Redaktionsleiter der Zeitschrift „Der Türmer“
Friedrich Castelle unternahm Reisen als Vortragskünstler durch ganz Deutschland, fungierte zusammen mit Karl Wagenfeld als Mitherausgabe der Heimatblätter der „Roten Erde“, wurde 1921 Leiter der Düsseldorfer Rundfunksendestelle, 1922 Redaktionsleiter des Monatsblattes „Die Bergstadt“ in Breslau, wurde 1925 mit dem Literaturpreis des Deutschlandbundes für seinen westfälischen Bauernroman „Heilige Erde“ ausgezeichnet und war seit 1930 Redaktionsleiter der Zeitschrift „Der Türmer“. Ab 1933 trat er als Propagandist des Nationalsozialismus auf. Friedrich Castelle glorifizierte nicht nur Hitler, sondern auch den Parteiideologen Alfred Rosenberg, der damals Leiter des Außenpolitischen Amtes der NSDAP war.

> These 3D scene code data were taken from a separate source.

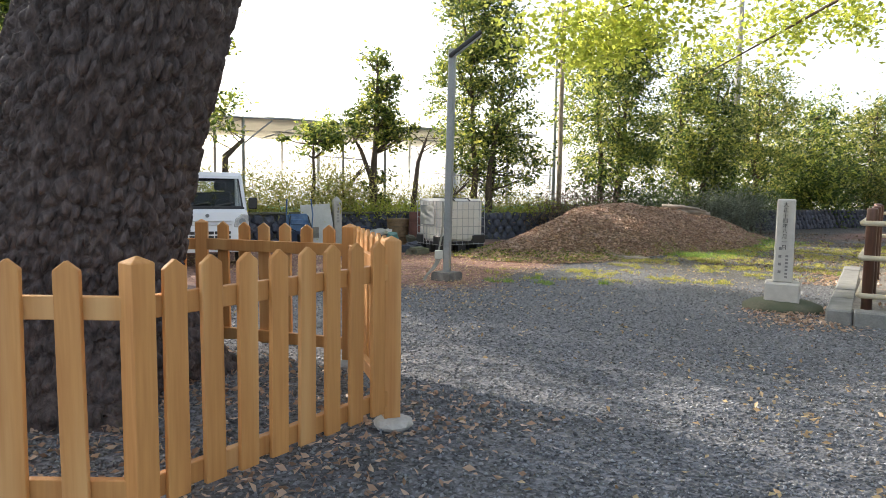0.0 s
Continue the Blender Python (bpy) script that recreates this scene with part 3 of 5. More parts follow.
for k, (x, y, h, w, sd) in enumerate(((-2.7, 34.9, 5.6, 1.9, 18), (-0.4, 38.4, 5.9, 2.2, 19), (2.0, 42.2, 5.2, 2.2, 20), (4.5, 46.0, 7.2, 2.4, 21), (7.3, 50.2, 6.2, 2.5, 22), (10.4, 54.8, 7.0, 2.8, 23), (14.2, 60.0, 7.5, 3.0, 24))):
    tree("bushy_tree", "sunlit leafy tree behind the stone boundary wall", (x, y, 0), [(0.13, [(0, 0, 0), (0.1, 0, 2), (0.2, 0, h - 0.8)])],
         [((0, 0, h * 0.52), (w, w, h * 0.36)), ((0.3, 0.3, h * 0.85), (w * 0.5, w * 0.5, h * 0.2)), ((0.2, -0.4, 1.7), (w * 0.8, w * 0.8, 0.7))], 11000, LEAFDARK if k % 2 == 0 else LEAFHEDGE, seed=sd, leaf=0.19, clump=0.26)


# Evergreens added mostly beyond the view to cast shade over the yard.
for x, y, h, w, sd in ((-17.2, 8.2, 11.0, 2.0, 61), (-18.6, 2.7, 12.0, 3.0, 62), (-19.8, -1.6, 11.0, 3.2, 63), (-18.0, -6.0, 11.0, 3.4, 64)):
    tree("evergreen_tree", "added evergreen at the yard's edge, placed for shade", (x, y, 0), [(0.25, [(0, 0, 0), (0.1, 0, 3), (0.2, 0, h - 1.5)])],
         [((0, 0, h * 0.62), (w * 0.75, w, h * 0.34)), ((0, 0, h * 0.36), (w * 0.7, w * 0.9, h * 0.2))], 10000, LEAFDARK, seed=sd, leaf=0.22, clump=0.28, per=60)


# ---- big old tree in the picket enclosure ----
def fluted_trunk(path, radii, sides, amp, seed, flare=0.0):
    """A thick trunk with bark plates standing out."""
    bm = bmesh.new()
    rings, off = [], Vector((seed * 3.1, seed * 1.7, 0))
    steps = 220 if sides > 150 else 110
    for i in range(steps + 1):
        t = i / steps * (len(path) - 1)
        k = min(int(t), len(path) - 2)
        p = Vector(path[k]).lerp(Vector(path[k + 1]), t - k)
        r = radii[k] + (radii[k + 1] - radii[k]) * (t - k)
        ring = []
        for j in range(sides):
            a = 2 * math.pi * j / sides
            q = Vector((math.cos(a) * 1.0, math.sin(a) * 1.0, p.z * 0.7)) + off
            lobes = flare * max(0, 1 - p.z / 0.9) ** 2 * (0.6 + 0.6 * math.sin(a * 5 + seed))
            cell = noise.voronoi(Vector((math.cos(a) * r * 15, math.sin(a) * r * 15, p.z * 7.5)) + off)[0]
            plate = min(cell[1] - cell[0], 0.35) / 0.35
            d = r * (1 + 0.07 * noise.noise(q * 1.5)) + lobes + amp * (plate - 0.6)
            ring.append(bm.verts.new((p.x + math.cos(a) * d, p.y + math.sin(a) * d, p.z)))
        rings.append(ring)
    for a, b in zip(rings, rings[1:]):
        for k in range(sides):
            bm.faces.new((a[k], a[(k + 1) % sides], b[(k + 1) % sides], b[k]))
    bm.faces.new(rings[-1])
    return bm


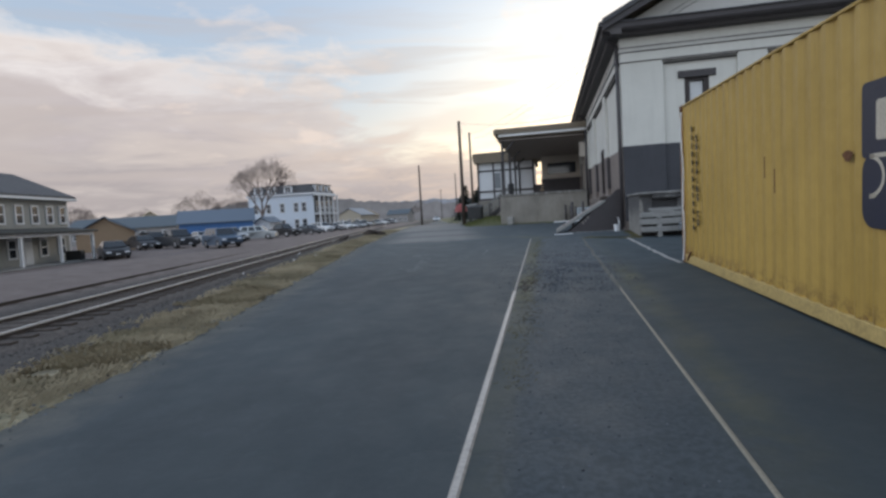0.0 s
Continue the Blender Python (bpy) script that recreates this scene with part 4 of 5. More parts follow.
tc = thing("trash_barrel", (-2.05, 35.25, 2.685), "dark plastic trash barrel on the platform edge", "barrel")
part("body", cyl((-2.05, 35.25, 2.685), (-2.05, 35.25, 3.30), 0.17, 0.20, n=18), DARK, tc, smooth=False)
part("lid", cyl((-2.05, 35.25, 3.302), (-2.05, 35.25, 3.38), 0.22, 0.12, n=18), DARK, tc)


def build_stairs():
    y0, y1 = 43.8, 45.2
    s = thing("wooden_stairs", (-4.0, 44.5, 0.8), "dark wooden stairs with handrails beside the platform", "stairs")
    n = 10
    zt, zb, xt, xb = 2.66, 0.78, -2.80, -5.3
    for k in range(n):
        x = xt + (xb - xt) * (k + 0.5) / n
        z = zt + (zb - zt) * (k + 0.5) / n
        part("tread", box(x - 0.16, y0 + 0.06, z - 0.025, x + 0.16, y1 - 0.06, z + 0.02), GREYWOOD, s)
    for yy in (y0, y1):
        part("stringer", beam((xt, yy, zt - 0.12), (xb, yy, zb - 0.12), 0.06, 0.28), TRIM_DARK, s)
        part("handrail", beam((xt, yy, zt + 0.95), (xb, yy, zb + 0.95), 0.07, 0.09), GREYWOOD, s)
        part("handrail", beam((xt, yy, zt + 0.5), (xb, yy, zb + 0.5), 0.05, 0.07), GREYWOOD, s)
        for k in range(4):
            x, z = xt + (xb - xt) * k / 3, zt + (zb - zt) * k / 3
            part("baluster", box(x - 0.045, yy - 0.045, z - 0.2, x + 0.045, yy + 0.045, z + 0.98), TRIM_DARK, s)


build_stairs()
BINGREY = simple("grey_bin_plastic", (0.055, 0.056, 0.058), 0.6)


def waste_bin(x, y):
    """A wheeled bin with a sloping lid and boards piled on it."""
    z = ground_z(x, y)
    w = thing("waste_bin", (x, y, z), "dark grey waste bin with pale boards piled on its lid", "bin")
    part("body", prism([(y - 0.45, z + 0.16), (y + 0.45, z + 0.16), (y + 0.55, z + 1.15), (y - 0.55, z + 1.02)], "x", x - 0.55, x + 0.55, bevel=0.03), BINGREY, w)
    part("lid", prism([(y - 0.60, z + 1.03), (y + 0.58, z + 1.16), (y + 0.58, z + 1.23), (y - 0.60, z + 1.10)], "x", x - 0.60, x + 0.60, bevel=0.015), BINGREY, w)
    for k in range(3):
        part("rib", box(x - 0.44 + 0.38 * k, y - 0.585, z + 0.30, x - 0.36 + 0.38 * k, y - 0.46, z + 0.95, 0.01), BINGREY, w)
    for sx in (-0.42, 0.42):
        for sy in (-0.32, 0.32):
            part("wheel", cyl((x + sx - 0.03, y + sy, z + 0.09), (x + sx + 0.03, y + sy, z + 0.09), 0.09, n=12), DARK, w)
    for k, (dx, tilt) in enumerate(((-0.25, 0.10), (0.2, -0.14), (0.05, 0.05))):
        part("board", beam((x + dx - 0.4, y - 0.2 + tilt, z + 1.25 + 0.05 * k), (x + dx + 0.4, y - 0.2 - tilt, z + 1.29 + 0.05 * k), 0.16, 0.035), GREYWOOD if k else WHITE, w)


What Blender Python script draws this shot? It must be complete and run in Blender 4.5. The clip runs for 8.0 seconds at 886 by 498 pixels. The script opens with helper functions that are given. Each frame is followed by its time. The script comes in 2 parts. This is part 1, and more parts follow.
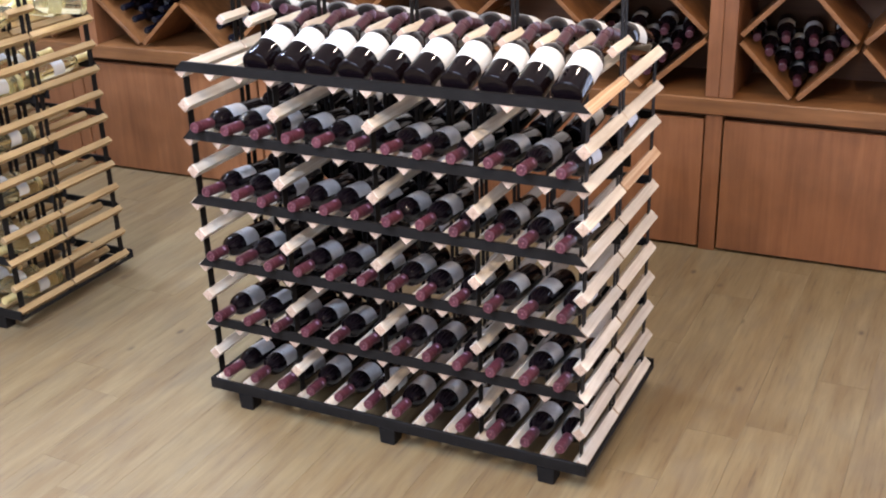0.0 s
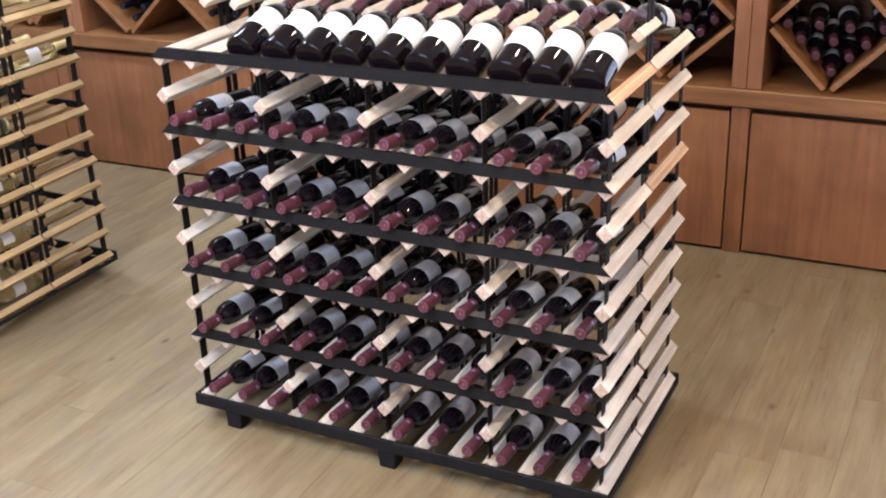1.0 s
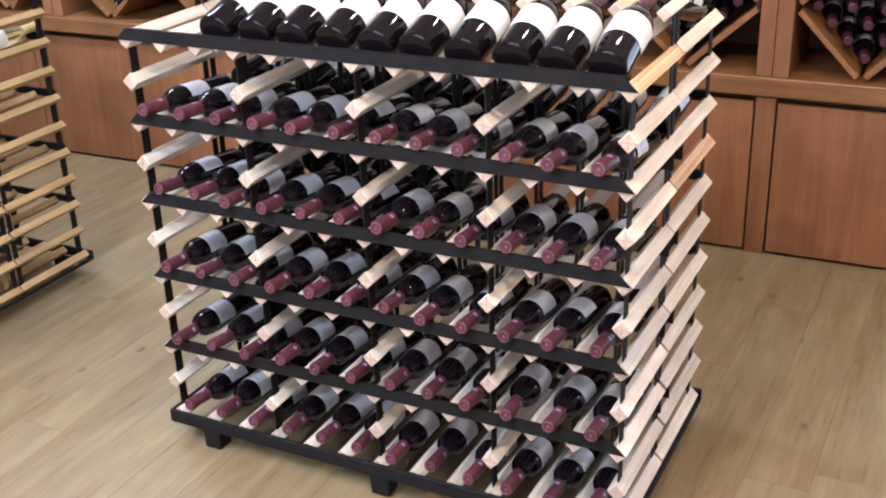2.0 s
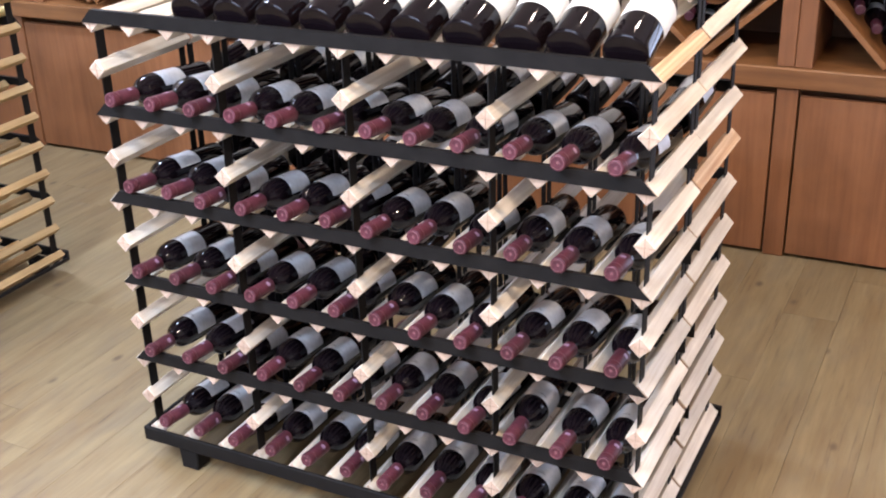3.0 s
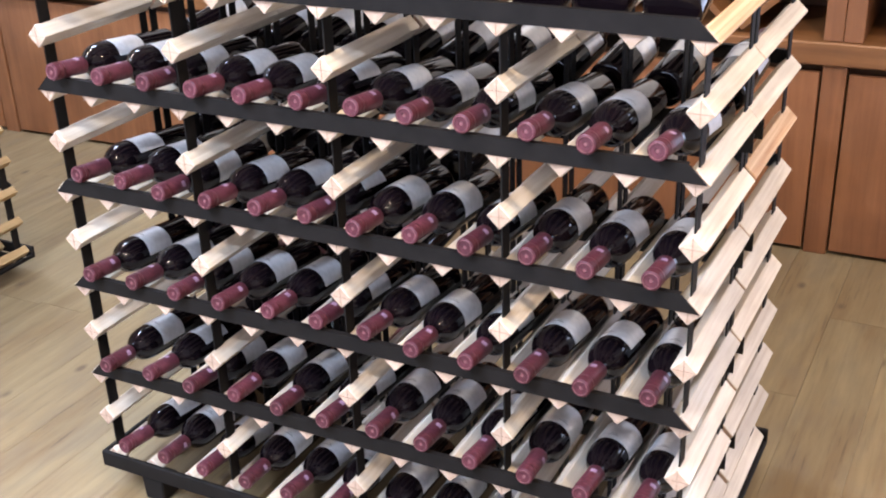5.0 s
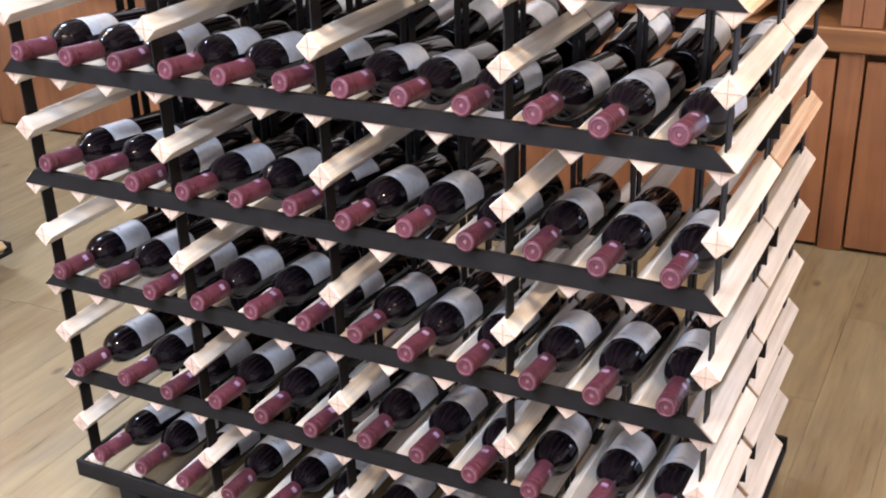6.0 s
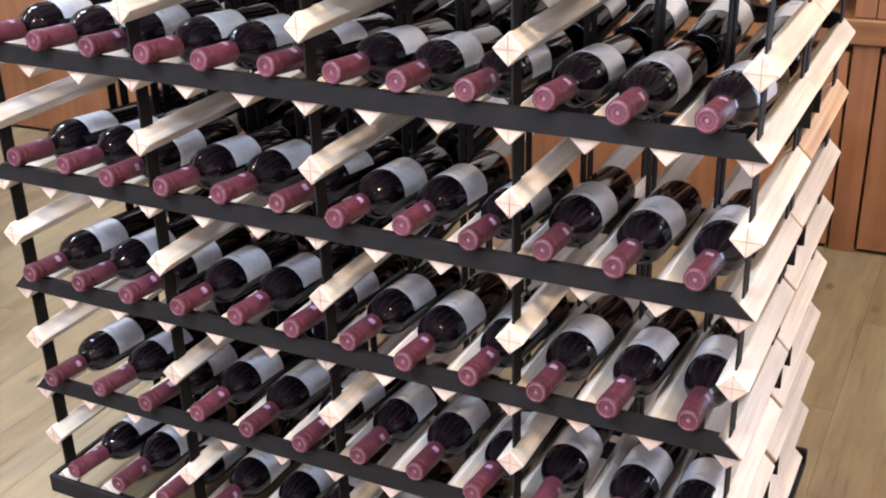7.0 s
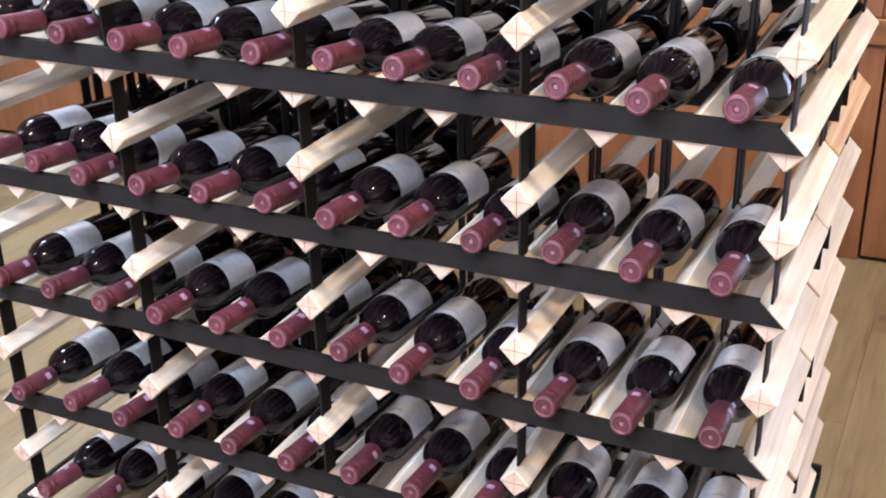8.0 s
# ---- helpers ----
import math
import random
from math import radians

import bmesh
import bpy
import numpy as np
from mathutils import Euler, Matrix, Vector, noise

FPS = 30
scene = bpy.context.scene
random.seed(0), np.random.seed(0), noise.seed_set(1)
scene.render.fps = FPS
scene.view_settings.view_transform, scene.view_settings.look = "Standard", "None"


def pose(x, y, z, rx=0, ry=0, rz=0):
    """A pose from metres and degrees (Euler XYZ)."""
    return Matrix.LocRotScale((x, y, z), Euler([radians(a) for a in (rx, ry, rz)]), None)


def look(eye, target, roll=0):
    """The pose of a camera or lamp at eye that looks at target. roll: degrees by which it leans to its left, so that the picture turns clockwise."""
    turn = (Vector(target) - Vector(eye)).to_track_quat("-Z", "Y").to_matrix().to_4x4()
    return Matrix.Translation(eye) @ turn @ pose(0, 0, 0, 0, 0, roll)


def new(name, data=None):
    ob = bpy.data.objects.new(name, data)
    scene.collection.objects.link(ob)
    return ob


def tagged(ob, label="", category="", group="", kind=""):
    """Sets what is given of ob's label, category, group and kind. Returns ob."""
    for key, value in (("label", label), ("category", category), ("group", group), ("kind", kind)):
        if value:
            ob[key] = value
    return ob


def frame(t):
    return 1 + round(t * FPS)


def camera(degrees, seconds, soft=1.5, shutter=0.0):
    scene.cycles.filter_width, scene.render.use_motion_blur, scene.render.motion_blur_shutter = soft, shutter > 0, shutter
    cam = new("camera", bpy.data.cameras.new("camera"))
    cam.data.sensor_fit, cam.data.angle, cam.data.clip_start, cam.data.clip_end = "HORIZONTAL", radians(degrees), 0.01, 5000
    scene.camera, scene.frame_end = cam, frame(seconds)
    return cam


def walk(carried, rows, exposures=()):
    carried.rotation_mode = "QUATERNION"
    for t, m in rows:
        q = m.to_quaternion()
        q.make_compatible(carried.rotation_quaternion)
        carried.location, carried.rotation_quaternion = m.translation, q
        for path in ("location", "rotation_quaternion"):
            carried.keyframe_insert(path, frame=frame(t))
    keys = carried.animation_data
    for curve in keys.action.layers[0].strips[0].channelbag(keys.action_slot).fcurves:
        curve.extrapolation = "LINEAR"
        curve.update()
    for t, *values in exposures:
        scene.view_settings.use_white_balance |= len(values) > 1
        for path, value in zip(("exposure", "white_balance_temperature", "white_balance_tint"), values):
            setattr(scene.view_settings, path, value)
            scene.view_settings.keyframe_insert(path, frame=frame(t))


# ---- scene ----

Im Jahre 1935 versuchte Friedrich Castelle aus der Annette von Droste-Gesellschaft eine nationalsozialistische Organisation zu machen. Laut dem „Westfälischen Autorenlexikon“ war er damals Obmann der NS-Kulturgemeinde für den Kreis Burgsteinfurt, Beiratsmitglied des Gaues Nordrhein-Westfalen und führender Mitarbeiter der Reichsschrifttumskammer. Er wirkte auf allen Ebenen an der Propagierung einer völkischen, an der „Blut- und Boden“-Ideologie orientierten Kulturarbeit mit. 1937 wurde er Haupt-Abteilungs-Sachbearbeiter zur besonderen Verwendung im Reichssender Köln, später dessen stellvertretender Intendant, wo er dem aus Dorsten stammenden Intendanten Dr. Glasmeier begegnete. Während des Krieges leitete Castelle eine Presse- und Nachrichtenabteilung und den Reichssender im besetzten Luxemburg.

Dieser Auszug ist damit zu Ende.